• **The exercise**:
Using the material below, repeat exactly the lines from the one with "3. More parts follow." through the one with "0.55, bump=0.0, fine=0.2)", ends included, without any images.

--- Start Extracted information ---

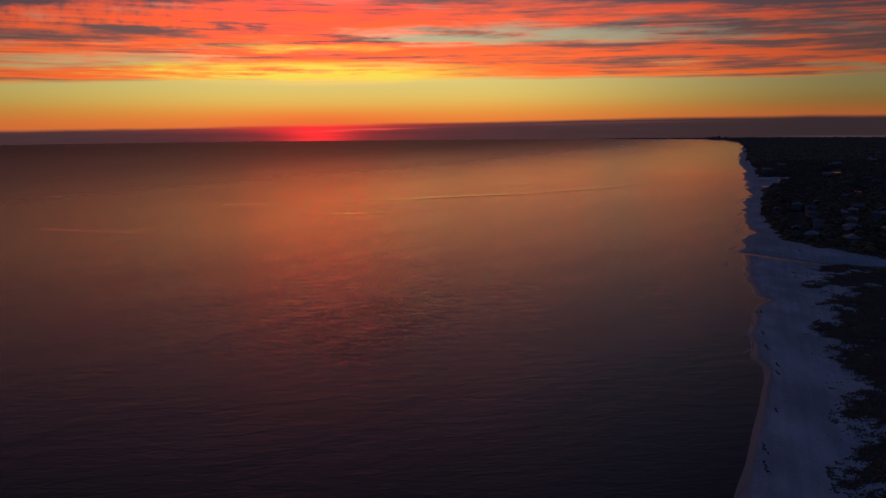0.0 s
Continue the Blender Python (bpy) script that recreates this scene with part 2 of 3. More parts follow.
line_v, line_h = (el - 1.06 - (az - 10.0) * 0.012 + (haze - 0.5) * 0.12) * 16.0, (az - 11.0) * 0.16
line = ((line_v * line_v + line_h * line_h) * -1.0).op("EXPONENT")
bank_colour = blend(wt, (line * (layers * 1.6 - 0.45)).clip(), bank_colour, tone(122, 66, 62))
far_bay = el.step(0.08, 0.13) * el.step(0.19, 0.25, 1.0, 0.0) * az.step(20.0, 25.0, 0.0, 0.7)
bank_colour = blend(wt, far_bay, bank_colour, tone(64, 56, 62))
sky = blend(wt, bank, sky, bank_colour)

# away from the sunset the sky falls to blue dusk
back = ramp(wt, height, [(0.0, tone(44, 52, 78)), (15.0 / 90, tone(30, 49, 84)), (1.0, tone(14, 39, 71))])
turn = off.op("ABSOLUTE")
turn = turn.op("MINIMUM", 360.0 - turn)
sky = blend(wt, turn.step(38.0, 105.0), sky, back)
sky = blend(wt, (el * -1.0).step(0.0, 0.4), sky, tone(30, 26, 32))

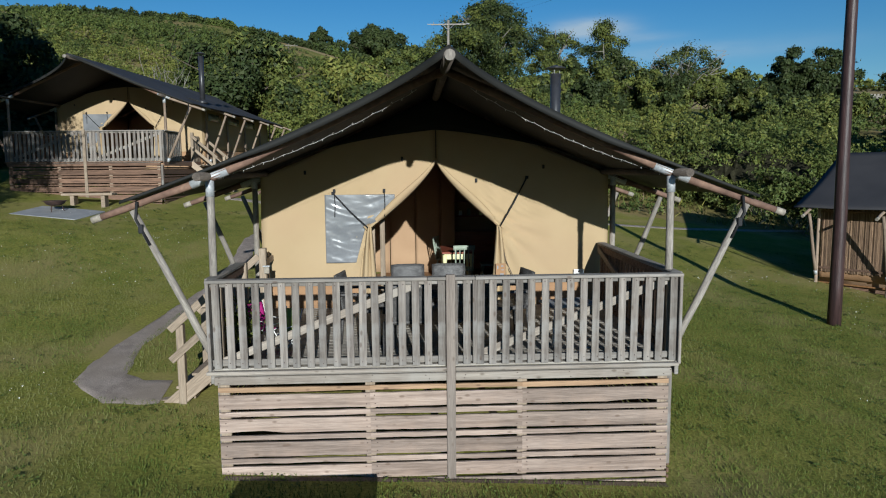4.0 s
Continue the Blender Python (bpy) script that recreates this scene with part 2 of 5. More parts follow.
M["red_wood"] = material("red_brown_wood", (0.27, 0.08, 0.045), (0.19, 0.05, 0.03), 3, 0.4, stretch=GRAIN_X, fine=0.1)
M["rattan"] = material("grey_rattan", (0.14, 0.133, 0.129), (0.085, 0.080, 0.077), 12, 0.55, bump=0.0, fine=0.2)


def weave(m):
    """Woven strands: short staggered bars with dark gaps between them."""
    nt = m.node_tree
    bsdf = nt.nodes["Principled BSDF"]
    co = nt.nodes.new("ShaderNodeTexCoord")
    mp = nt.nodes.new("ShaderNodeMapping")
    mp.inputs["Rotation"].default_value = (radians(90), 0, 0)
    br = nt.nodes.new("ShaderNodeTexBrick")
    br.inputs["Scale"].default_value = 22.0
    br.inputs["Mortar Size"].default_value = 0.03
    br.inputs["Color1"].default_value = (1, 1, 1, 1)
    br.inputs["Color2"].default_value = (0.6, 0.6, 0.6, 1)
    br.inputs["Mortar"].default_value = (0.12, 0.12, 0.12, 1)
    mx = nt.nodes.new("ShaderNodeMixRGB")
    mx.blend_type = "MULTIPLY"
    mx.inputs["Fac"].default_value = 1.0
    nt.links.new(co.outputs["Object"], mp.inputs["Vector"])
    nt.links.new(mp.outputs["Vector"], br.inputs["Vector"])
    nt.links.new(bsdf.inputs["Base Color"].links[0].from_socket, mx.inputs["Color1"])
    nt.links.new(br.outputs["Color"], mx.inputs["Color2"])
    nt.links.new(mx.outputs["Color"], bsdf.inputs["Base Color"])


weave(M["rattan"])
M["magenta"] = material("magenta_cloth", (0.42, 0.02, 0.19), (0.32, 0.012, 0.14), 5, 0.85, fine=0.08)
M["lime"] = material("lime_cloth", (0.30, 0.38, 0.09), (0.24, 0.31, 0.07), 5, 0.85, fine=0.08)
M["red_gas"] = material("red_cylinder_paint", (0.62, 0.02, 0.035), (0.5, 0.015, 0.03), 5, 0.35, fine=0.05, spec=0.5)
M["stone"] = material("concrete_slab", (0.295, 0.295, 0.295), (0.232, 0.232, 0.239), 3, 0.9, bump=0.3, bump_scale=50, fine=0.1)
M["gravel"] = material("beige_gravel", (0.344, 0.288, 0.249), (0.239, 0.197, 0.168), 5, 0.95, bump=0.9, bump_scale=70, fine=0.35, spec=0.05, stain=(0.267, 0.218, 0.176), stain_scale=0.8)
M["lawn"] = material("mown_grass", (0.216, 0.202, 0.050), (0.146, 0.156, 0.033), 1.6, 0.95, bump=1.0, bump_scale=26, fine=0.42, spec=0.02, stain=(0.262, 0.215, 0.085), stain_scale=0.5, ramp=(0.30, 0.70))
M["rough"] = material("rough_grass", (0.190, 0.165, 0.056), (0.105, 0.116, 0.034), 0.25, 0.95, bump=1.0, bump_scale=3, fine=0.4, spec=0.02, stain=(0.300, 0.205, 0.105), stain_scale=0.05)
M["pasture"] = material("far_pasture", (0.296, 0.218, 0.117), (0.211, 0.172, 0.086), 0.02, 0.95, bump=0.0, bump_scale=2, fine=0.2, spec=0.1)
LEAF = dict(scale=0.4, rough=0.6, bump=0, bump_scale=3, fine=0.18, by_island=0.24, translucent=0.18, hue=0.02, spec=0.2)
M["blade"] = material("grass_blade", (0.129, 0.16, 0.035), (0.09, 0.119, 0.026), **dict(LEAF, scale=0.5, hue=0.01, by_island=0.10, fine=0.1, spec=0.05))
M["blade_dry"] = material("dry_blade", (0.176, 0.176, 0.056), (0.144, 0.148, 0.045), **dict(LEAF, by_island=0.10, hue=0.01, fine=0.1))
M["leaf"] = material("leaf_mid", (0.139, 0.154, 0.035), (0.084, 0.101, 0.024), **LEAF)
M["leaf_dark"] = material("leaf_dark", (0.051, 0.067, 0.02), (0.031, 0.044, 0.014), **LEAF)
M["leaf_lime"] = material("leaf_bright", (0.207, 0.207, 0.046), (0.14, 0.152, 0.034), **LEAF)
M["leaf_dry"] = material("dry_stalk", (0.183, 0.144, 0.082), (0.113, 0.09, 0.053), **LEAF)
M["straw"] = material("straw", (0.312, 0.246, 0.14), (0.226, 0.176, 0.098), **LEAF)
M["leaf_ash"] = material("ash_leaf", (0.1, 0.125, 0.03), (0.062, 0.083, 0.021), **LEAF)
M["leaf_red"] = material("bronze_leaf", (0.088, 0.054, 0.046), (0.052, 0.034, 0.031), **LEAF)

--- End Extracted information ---

• **Correct answer**:
Continue the Blender Python (bpy) script that recreates this scene with part 2 of 3. More parts follow.
line_v, line_h = (el - 1.06 - (az - 10.0) * 0.012 + (haze - 0.5) * 0.12) * 16.0, (az - 11.0) * 0.16
line = ((line_v * line_v + line_h * line_h) * -1.0).op("EXPONENT")
bank_colour = blend(wt, (line * (layers * 1.6 - 0.45)).clip(), bank_colour, tone(122, 66, 62))
far_bay = el.step(0.08, 0.13) * el.step(0.19, 0.25, 1.0, 0.0) * az.step(20.0, 25.0, 0.0, 0.7)
bank_colour = blend(wt, far_bay, bank_colour, tone(64, 56, 62))
sky = blend(wt, bank, sky, bank_colour)

# away from the sunset the sky falls to blue dusk
back = ramp(wt, height, [(0.0, tone(44, 52, 78)), (15.0 / 90, tone(30, 49, 84)), (1.0, tone(14, 39, 71))])
turn = off.op("ABSOLUTE")
turn = turn.op("MINIMUM", 360.0 - turn)
sky = blend(wt, turn.step(38.0, 105.0), sky, back)
sky = blend(wt, (el * -1.0).step(0.0, 0.4), sky, tone(30, 26, 32))

4.0 s
Continue the Blender Python (bpy) script that recreates this scene with part 2 of 5. More parts follow.
M["red_wood"] = material("red_brown_wood", (0.27, 0.08, 0.045), (0.19, 0.05, 0.03), 3, 0.4, stretch=GRAIN_X, fine=0.1)
M["rattan"] = material("grey_rattan", (0.14, 0.133, 0.129), (0.085, 0.080, 0.077), 12, 0.55, bump=0.0, fine=0.2)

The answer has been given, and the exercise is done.